• **EXERCISE INSTRUCTIONS**:
Output, please, every line from the line that holds "5. More parts follow." to the end, exactly as written.

Start of DATA SUPPLIED

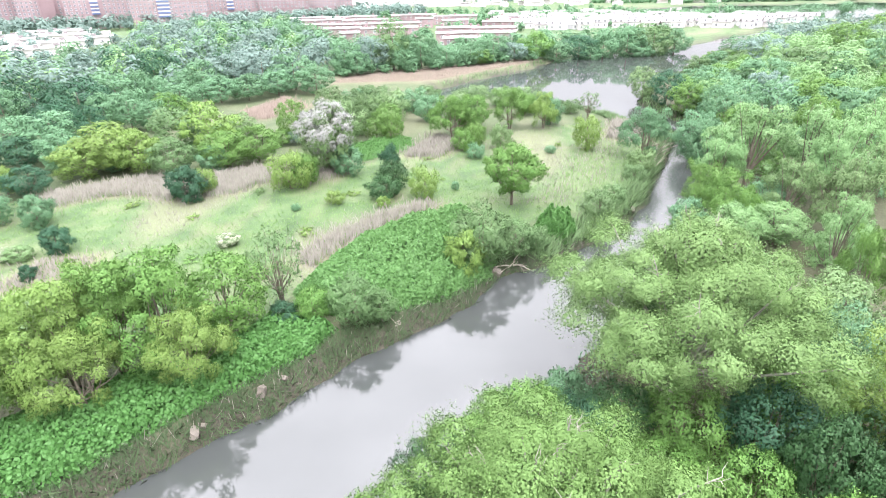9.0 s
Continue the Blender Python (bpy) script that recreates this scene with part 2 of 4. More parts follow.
def part(name, me, parent, mat=None, label=""):
    """Links a mesh as one object under a thing or a part, with a material of its own where one is given."""
    ob = new(name, me)
    ob.parent = parent
    if mat:
        ob.material_slots[0].link = "OBJECT"
        ob.material_slots[0].material = mat
    return tagged(ob, label)


def unit(v):
    return v / np.maximum(np.linalg.norm(v, axis=-1, keepdims=True), 1e-9)


def leaves(rng, pos, nrm, size, aspect=0.62, along=None):
    """Small folded diamond leaves at pos, facing nrm; along: the way in which they point."""
    n = len(pos)
    nrm = unit(nrm)
    a = rng.normal(size=(n, 3)) if along is None else along
    t = unit(a - nrm * np.sum(a * nrm, 1, keepdims=True))
    s = np.cross(nrm, t)
    L = size[:, None]
    v = np.stack([pos - t * L * 0.5, pos - s * L * aspect * 0.5 + nrm * L * 0.12, pos + t * L * 0.5 - nrm * L * 0.15,
                  pos + s * L * aspect * 0.5 + nrm * L * 0.12], 1).reshape(-1, 3)
    return v, np.arange(4 * n).reshape(n, 4)


def leaflets(rng, pos, nrm, size, aspect=0.7):
    """The same for crowns of very many leaves: one pointed face each."""
    n = len(pos)
    nrm = unit(nrm)
    a = rng.normal(size=(n, 3))
    t = unit(a - nrm * np.sum(a * nrm, 1, keepdims=True))
    s = np.cross(nrm, t)
    L = size[:, None]
    v = np.stack([pos - t * L * 0.4 - s * L * aspect * 0.5, pos + t * L * 0.6 - nrm * L * 0.1, pos - t * L * 0.4 + s * L * aspect * 0.5], 1).reshape(-1, 3)
    return v, np.arange(3 * n).reshape(n, 3)


def tube(points, radii, sides=6):
    """A tapered, capped limb along points."""
    p = np.asarray(points, float)
    d = unit(np.gradient(p, axis=0))
    ref = np.where(np.abs(d[:, 2:3]) > 0.9, [[1.0, 0, 0]], [[0, 0, 1.0]])
    u = unit(np.cross(d, ref))
    w = np.cross(d, u)
    ang = np.arange(sides) * 2 * math.pi / sides
    ring = u[:, None] * np.cos(ang)[None, :, None] + w[:, None] * np.sin(ang)[None, :, None]
    v = (p[:, None] + ring * np.asarray(radii)[:, None, None]).reshape(-1, 3)
    k = len(p)
    i, j = np.meshgrid(np.arange(k - 1), np.arange(sides), indexing="ij")
    q = np.stack([i * sides + j, i * sides + (j + 1) % sides, (i + 1) * sides + (j + 1) % sides, (i + 1) * sides + j], -1).reshape(-1, 4)
    return v, q


def join(pieces):
    """Joins (points, quads) pairs into one."""
    vs, qs, n = [], [], 0
    for v, q in pieces:
        vs.append(v)
        qs.append(q + n)
        n += len(v)
    return np.concatenate(vs), np.concatenate(qs)


def crown_points(rng, h, r, base, lobes, lobe_r, top, boughs=0):
    """Centres and radii of the leafy masses of a crown between base and h; top: 0 wide low crown, 1 pointed."""
    cz, rz = (h + base) / 2, (h - base) / 2
    k = np.arange(lobes) + 0.5
    z = 1 - 2 * k / lobes
    phi = k * 2.399963 + rng.uniform(0, 6)
    z = np.clip(z * 0.98 + rng.normal(0, 0.12, lobes), -0.92, 0.97)
    s = np.sqrt(1 - z * z)
    rad = rng.uniform(0.52, 0.95, lobes)
    taper = 1 - top * 0.55 * (z + 1) / 2
    c = np.stack([np.cos(phi) * s * r * rad * taper, np.sin(phi) * s * r * rad * taper, cz + z * rz * (0.74 + 0.13 * rng.normal(size=lobes))], 1)
    lr = lobe_r * r * rng.uniform(0.7, 1.25, lobes) * (1 - 0.35 * top * (z + 1) / 2)
    if boughs:
        # the masses gather into humps round the main boughs, with hollows between them
        b = np.arange(boughs) + 0.5
        bz = np.clip(0.95 - 1.5 * b / boughs + rng.normal(0, 0.1, boughs), -0.7, 0.95)
        bs, bp = np.sqrt(1 - bz * bz), b * 2.399963 + rng.uniform(0, 6)
        far = rng.uniform(0.5, 0.78, boughs)
        far[:2] *= 0.3
        bc = np.stack([np.cos(bp) * bs * r * far, np.sin(bp) * bs * r * far, cz + bz * rz * rng.uniform(0.45, 0.78, boughs)], 1)
        br = r * rng.uniform(0.26, 0.42, boughs)
        w = np.arange(lobes) % boughs
        e = unit(rng.normal(size=(lobes, 3)) + np.array([0, 0, 0.35]))
        gather = (np.arange(lobes) % 3 != 0)[:, None]
        c0 = c * np.array([0.85, 0.85, 1.0])
        c = bc[w] + e * (br[w] * rng.uniform(0.6, 1.0, lobes))[:, None] * np.array([1, 1, 0.7])
        c = np.where(gather, c, c0)
        k = np.arange(0, lobes, 6)
        c[k] = np.column_stack([rng.normal(0, 0.22 * r, (len(k), 2)), rng.uniform(base + 0.55 * (h - base), h, len(k))])
    c[:, 2] = np.minimum(c[:, 2], h - 0.7 * lr)
    c[:, 2] = np.maximum(c[:, 2], base + 0.3 * lr)
    return c, lr


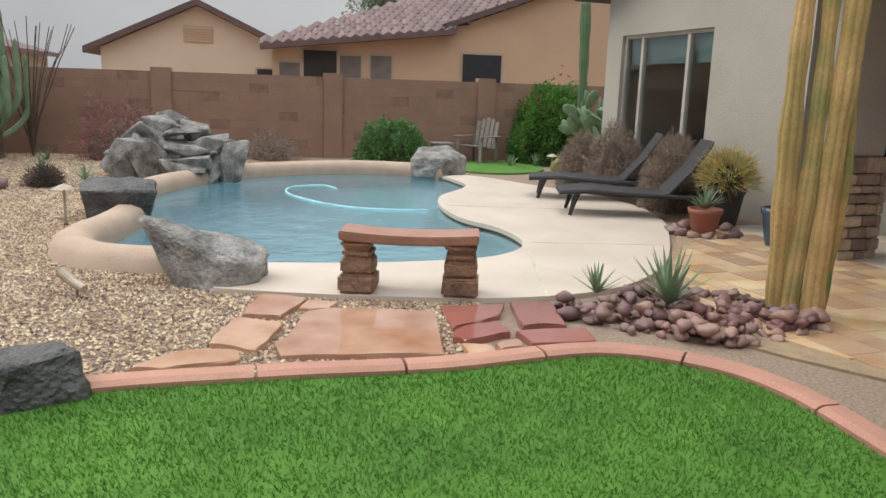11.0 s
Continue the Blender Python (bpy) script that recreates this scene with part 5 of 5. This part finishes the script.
for k, (x, y) in enumerate(((-9.9, -8.15), (-10.9, -8.9), (-13.3, -11.3), (-11.8, -10.3), (-16.3, -2.9), (-16.6, -2.4), (-9.0, -10.0))):
    rosette((x, y, 0), 18, 0.3, 0.016, M["agave"], "small spiky yucca tuft in the gravel", "yucca", 10 + k, "yucca")

def ocotillo(at, n, h, seed, label):
    rng = np.random.default_rng(seed)
    root = thing("ocotillo", (*at, 0), 0, label, "desert shrub")
    for k in range(n):
        a, sp = rng.uniform(0, 6.28), rng.uniform(0.2, 1.0)
        bm = bmesh.new()
        tube(bm, [(math.cos(a) * sp * t ** 1.4, math.sin(a) * sp * t ** 1.4, h * rng.uniform(0.96, 1.04) * t) for t in np.linspace(0, 1, 8)], [0.02 - 0.013 * t for t in np.linspace(0, 1, 8)], 6)
        part("cane", bm, M["bark"], root)
    return root
ocotillo((-13.8, -11.95), 16, 2.5, 61, "tall bare-caned ocotillo by the wall")

def candelabra_cactus():
    """Arms that curve out and up from one woody foot."""
    root = thing("candelabra_cactus", (-13.2, -12.2, 0), 12, "branching pale green candelabra cactus on a woody foot by the wall", "cactus")
    bm = bmesh.new(); tube(bm, [(0, 0, 0), (0.02, 0, 0.3), (0.0, 0.02, 0.75)], [0.11, 0.09, 0.07], 10)
    part("foot", bm, M["bark"], root)
    rnd = random.Random(17)
    for k in range(11):
        a, z0, reach, rise = k * 2.399, 0.35 + 0.05 * k, rnd.uniform(0.2, 0.6), rnd.uniform(1.3, 2.1)
        steps = [*np.linspace(0, 0.95, 16), 0.98, 1.0]
        bm = bmesh.new()
        ribbed(bm, [(math.cos(a) * reach * math.sin(min(1, 2 * t) * 1.57), math.sin(a) * reach * math.sin(min(1, 2 * t) * 1.57), z0 + rise * t ** 1.3) for t in steps], [0.05 * (0.8 + 0.25 * math.sin(math.pi * t) + 0.06 * math.sin(19 * t)) * (1 if t < 0.96 else 0.7 if t < 0.99 else 0.15) for t in steps], 6, 0.3)
        part("arm", bm, M["palecactus"], root)
    bm = bmesh.new()
    ribbed(bm, [(0.75 * t + 0.2 * t * t, -0.45 * t, 0.8 + 0.7 * t * (1.35 - t)) for t in np.linspace(0, 1, 14)], [0.055 * (1 - 0.4 * t) for t in np.linspace(0, 1, 14)], 6, 0.3)
    part("arm", bm, M["palecactus"], root, "drooping arm")
candelabra_cactus()

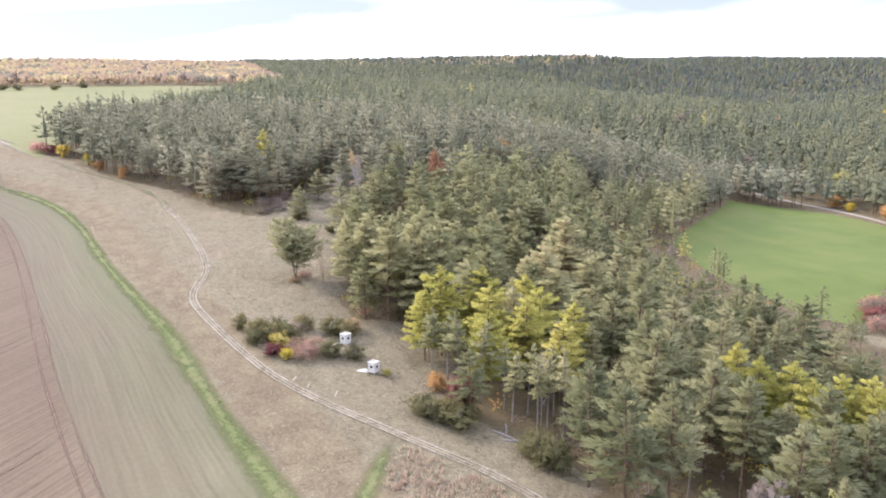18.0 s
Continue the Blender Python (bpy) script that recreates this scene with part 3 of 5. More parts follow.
INNER = smooth([(-640, -170), (-520, -60), (-440, 5), (-375, 50), (-342, 73), (-313, 91), (-298, 96), (-259, 103), (-206, 110), (-175, 114), (-120, 124), (-84, 131), (-60, 138), (-46, 138), (-38, 129), (-40, 114), (-46, 98), (-56, 60), (-75, -60)], 1.6)
n_edge = len(FIELD_EDGE)
pick = np.linspace(0, len(INNER) - 1, n_edge)
inner_even = np.stack([np.interp(pick, np.arange(len(INNER)), INNER[:, k]) for k in (0, 1)], 1)
drape("field_headland", beside(FIELD_EDGE, -0.5 * np.ones(n_edge)), inner_even, 14, 0.05, headland, label="sown field headland, beige earth with thin green sprouts", category="field")
east = INNER[:, 0].argmax()
tx = np.arange(-630, INNER[east, 0] - 0.4, 1.8)
top_y = np.interp(tx, INNER[:east, 0], INNER[:east, 1])
low_line = INNER[east:][::-1]
low_y = np.where(tx > -75, np.interp(tx, low_line[:, 0], low_line[:, 1]), -60 + (tx + 75) * 0.55)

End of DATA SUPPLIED

• **COMPLETE OUTPUT**:
Continue the Blender Python (bpy) script that recreates this scene with part 3 of 5. More parts follow.
INNER = smooth([(-640, -170), (-520, -60), (-440, 5), (-375, 50), (-342, 73), (-313, 91), (-298, 96), (-259, 103), (-206, 110), (-175, 114), (-120, 124), (-84, 131), (-60, 138), (-46, 138), (-38, 129), (-40, 114), (-46, 98), (-56, 60), (-75, -60)], 1.6)
n_edge = len(FIELD_EDGE)
pick = np.linspace(0, len(INNER) - 1, n_edge)
inner_even = np.stack([np.interp(pick, np.arange(len(INNER)), INNER[:, k]) for k in (0, 1)], 1)
drape("field_headland", beside(FIELD_EDGE, -0.5 * np.ones(n_edge)), inner_even, 14, 0.05, headland, label="sown field headland, beige earth with thin green sprouts", category="field")
east = INNER[:, 0].argmax()
tx = np.arange(-630, INNER[east, 0] - 0.4, 1.8)
top_y = np.interp(tx, INNER[:east, 0], INNER[:east, 1])
low_line = INNER[east:][::-1]
low_y = np.where(tx > -75, np.interp(tx, low_line[:, 0], low_line[:, 1]), -60 + (tx + 75) * 0.55)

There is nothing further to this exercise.